If you’ve been in the business a while, then you’re well aware that PR people are paid to take care of things for which no one is really responsible. I mean, who else handles everything from vague requests to “cooperate” that aren’t addressed to anyone in particular, to cryptic customer complaints based on mystical facts and figures, to that yearly yet fateful question so delightfully chock-full of pitfalls: How should we design our Christmas card? And that’s just the tip of the iceberg. As communicators, our very job description includes assuming responsibility for things for which no one person could possibly be personally responsible. Who seriously believes that an organization’s reputation hinges on one individual or, for that matter, that it can be casually shaped from an Archimedean point provided by the communications department.
I suspect the impossibility of the task is also the reason why we all find it so difficult to explain the actual added value of our work to family, friends, and sometimes even ourselves. American ethnologist David Graeber doesn’t stop there, ranking the work of PR people and lobbyists as superfluous – an empty ritual at best – in his new book: Bullshit Jobs (2018). He categorizes corporate communicators as goons because their jobs have an “aggressive element” – a verdict that is less than flattering (though we did avoid being ranked among the flunkies, box tickers, and taskmaskers). And his thesis has found a receptive audience. German author Jürgen Kaube cites Graeber’s argument in his article entitled “Work no one needs” (Diese Arbeit braucht kein Mensch) published recently in the FAS, the Sunday edition of Frankfurt’s widely read daily newspaper.
Now you can counter this point of view in a number of ways. First, corporate communications as a profession did not form in a vacuum. Especially in business, where cost management is a must, the line would have been drawn at some point. The evolution of public relations in the business world, as has taken place in Germany since the 1970s, was in response to social change. Bernhard Diez, a historian at the University of Mainz, writes about this: “For companies, ‘1968’ was a provocative time both politically and publicly – the response to which was an increasing willingness to engage in dialogue, more professional public relations, and ultimately accepting criticism and introducing reforms.”
Communicators typically mediate between the (mostly media-influenced) expectations of society and the interests of their organization. One not unimportant aspect of that is measuring and evaluating the seismic waves of communicative oscillation. While the ability to empathize with critical stakeholders is essential for this, the degree of empathy required to face the moods and mind-sets within your own organization is just as vital. And all the more so as companies and their leaders are permanently pelted with rising levels of provocation. The late French Marxist Guy Debord, author of the 1967 work The Society of the Spectacle, would likely feel vindicated today. Contemporary philosopher Christoph Türcke talks in terms of an “excited society” (2002).

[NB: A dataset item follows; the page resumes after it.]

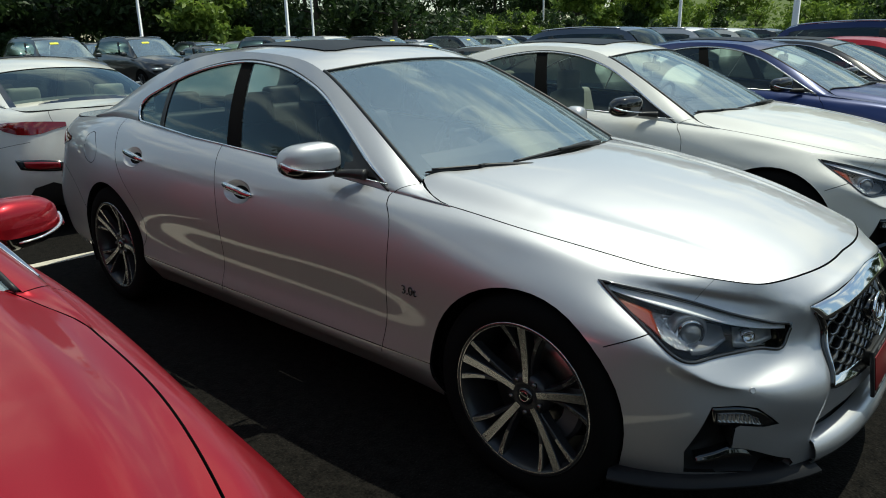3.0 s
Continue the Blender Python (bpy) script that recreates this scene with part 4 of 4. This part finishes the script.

In fact, one of the essential tasks of a professional communicator is to manage moods and excitement, so that the organization and its leadership – to put it simply – stay cool. That requires emotional intelligence and a clear understanding of your own personality. If you’ve taken the Hogan personality assessment, then you know what I mean.
Indeed, PR people are exactly the opposite of Graeber’s goons. PR managers sort and categorize criticism, separate polemics from key issues, and distinguish between generic accusations and personal attacks. It’s a hard-fought battle in both the private and public arenas with highly skilled and efficacious actors. In the face of harsh external criticism, you have to overcome the feeling of impotence in order to avoid the journalistic and rhetorical fight-or-flight reflexes that are so easy in today’s social media age. But these risks are nothing new. At the beginning of the 19th century, Heinrich von Kleist, author of the essay On the Gradual Construction of Thoughts During Speech, clearly recognized them when he wrote, “I believe that, at the moment when he opened his mouth, many a great orator did not know what he was going to say.”